Баркас развернулся и пошёл назад в море.

       Всю ночь и весь следующий день искали людей с упавшего в море вертолёта, никого не нашли. В конце дня развернулись и пошли назад в свою бухту Стрелок.

       Я как больной продолжаю лежать в медотсеке, ни на какие работы не хожу. Офицер-медик каждый день приходит, мне температуру измеряет. Каждый раз говорит:
- Ну, Володя, полежи-полежи. Отдохнёшь, зато после служба хорошо пойдёт. Хорошим матросом будешь. А пока больной, значит, больной.– и уходит.

       Когда корабль пришёл домой и встал кормой к стенке, пришла машина с медикаментами. Офицер зашёл и говорит нам:
- Ну, товарищи матросы, больные. Надо нашим санитарам помочь медикаменты на корабль перенести.
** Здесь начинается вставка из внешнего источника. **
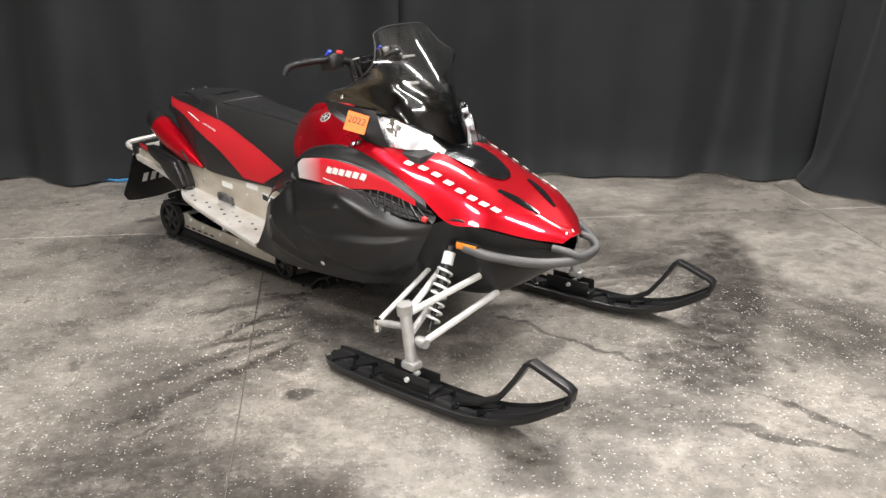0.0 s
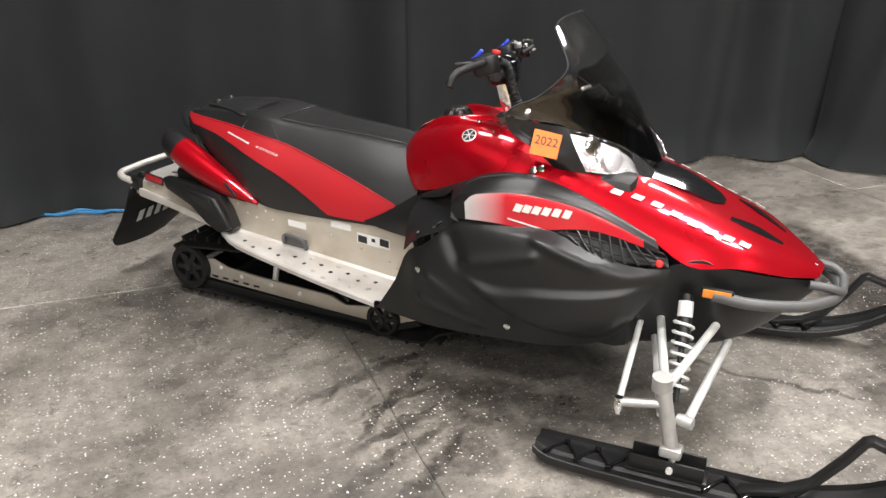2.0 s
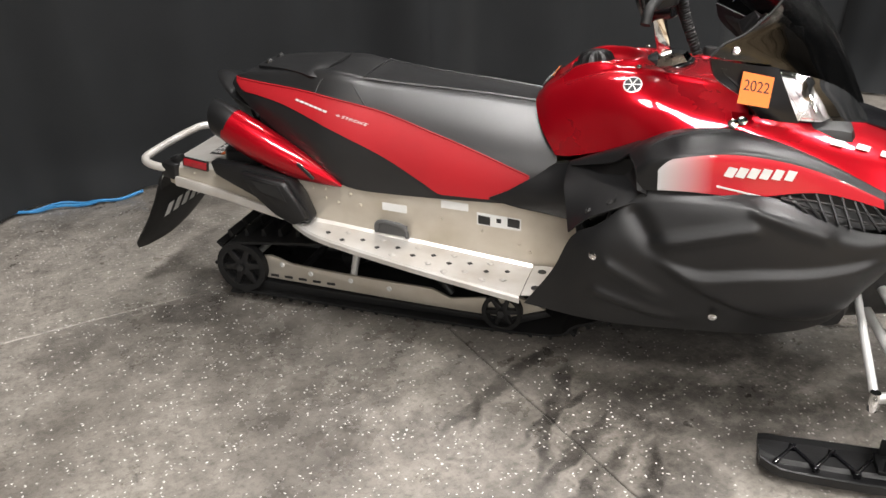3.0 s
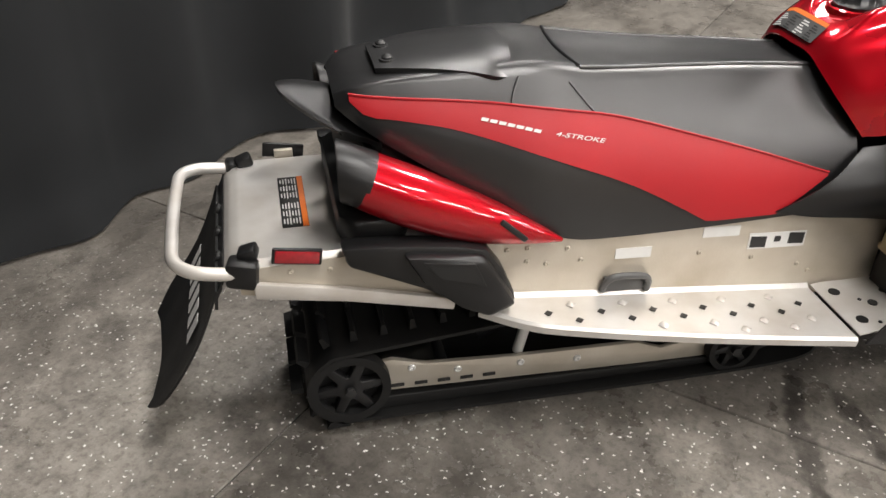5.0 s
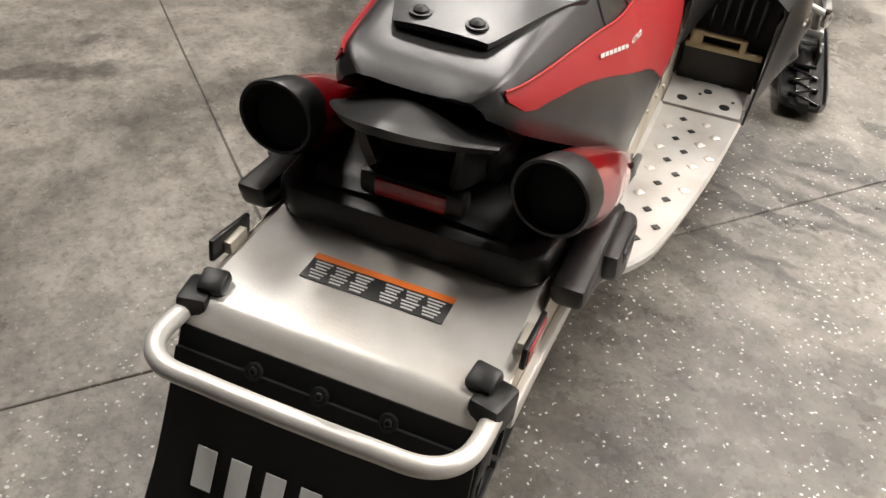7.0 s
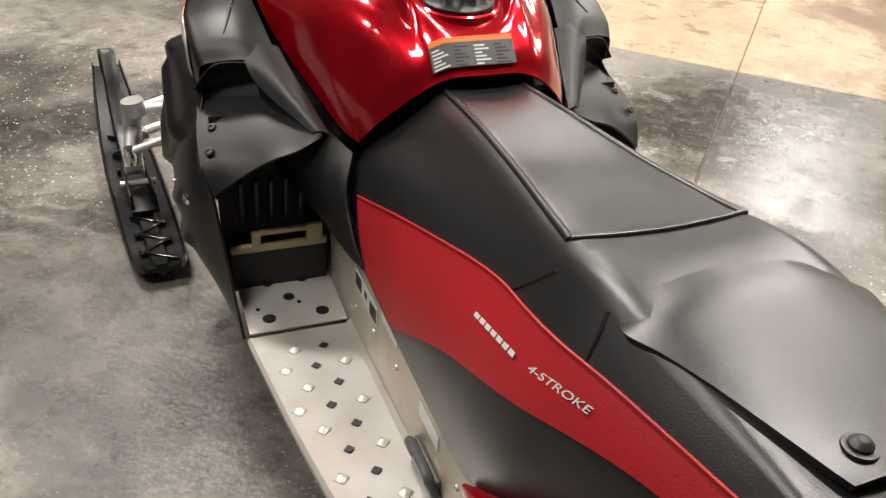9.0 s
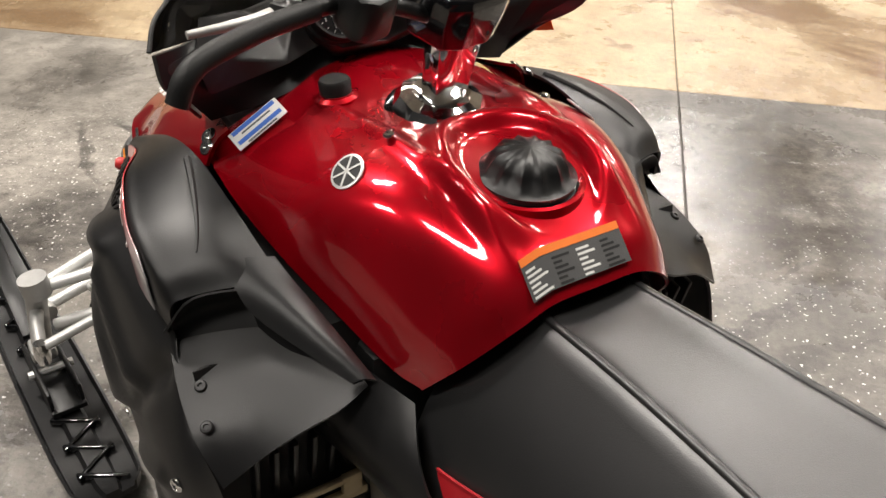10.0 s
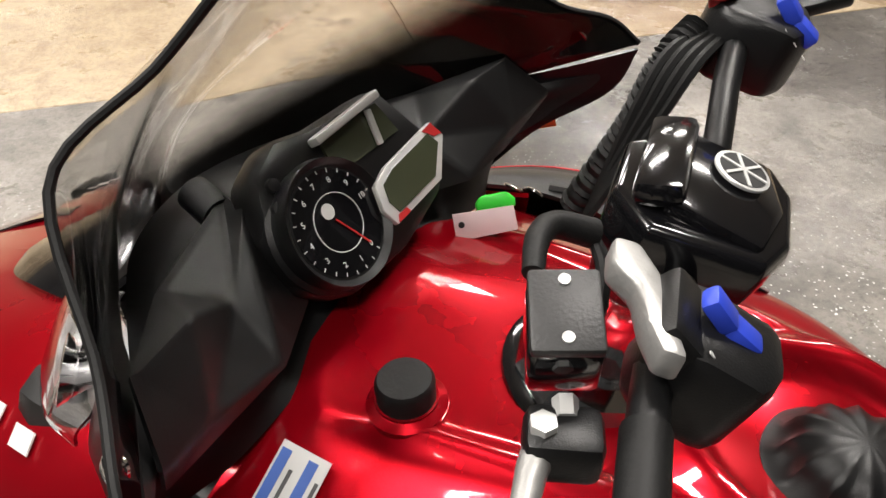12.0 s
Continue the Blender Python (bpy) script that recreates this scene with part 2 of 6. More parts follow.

       Все пошли и я тоже. Там, на пирсе ГАЗик стоял. Начали мы его выгружать. По паре ходок с грузом сделали, полмашины уже разгрузили, и тут мне достаётся большой ящик в кубометр величиной, но лёгкий, видимо с растребушённой ватой, потому что мягкий был. Положили мне его на плечи и я понёс.
Поднимаюсь я с ним по трапу на корабль, а тут весь наш ДЖ(дивизион живучести) стоит, для чего-то их построили. Все на меня смотрят, разве что пальцами не показывают, а старшина Шиянов громко во весь голос говорит:
- Ну, ни хрена себе, какие ящики Журбин носит! Как службу в трюме нести, то больной, а как такие ящики носить, то здоровый!

        Перенесли мы медикаменты, лейтенант подходит ко мне и говорит:
- Володя, у нас ревизия будет, проверки будут. Я тебя выписываю. Ты уже отдохнул, нормально служба пойдёт.

        Я спасибо сказал и пошёл в свой ДЖ. А когда шёл в свой кубрик, то видел как от нашей стенки отходило судно-кран. Судно это было с магнитным улавителем металлических частиц и с военными водолазами. Ребята сказали мне, что оно пошло упавший вертолёт поднимать.
 
       Через пару дней судно вернулось, а на его палубе лежал остов помятого, поднятого из воды, вертолёта. И слух пронёсся, что в вертолёте этом погибли трое: пилот, майор - он же командир эскадрильи, и два подполковника морской авиации. Они не сумели выбраться из зажатой давлением кабины, там их и нашли. И погибли они все в праздничный женский день – восьмого марта. Да уж.

       Рассказывали, что подняли вертолёт с небольшой глубины в 95 метров. Водолазам военным разрешают опускаться на глубину до  100 метров, а тут 95 метров. Они тросами зацепили затонувший вертолёт и краном подняли.

       Вот какие случаи бывают и в мирное время.
Конечно, о случае этом нигде не писали и не говорили. Если бы я не заболел, то и сам не был  свидетелем вот такого случая.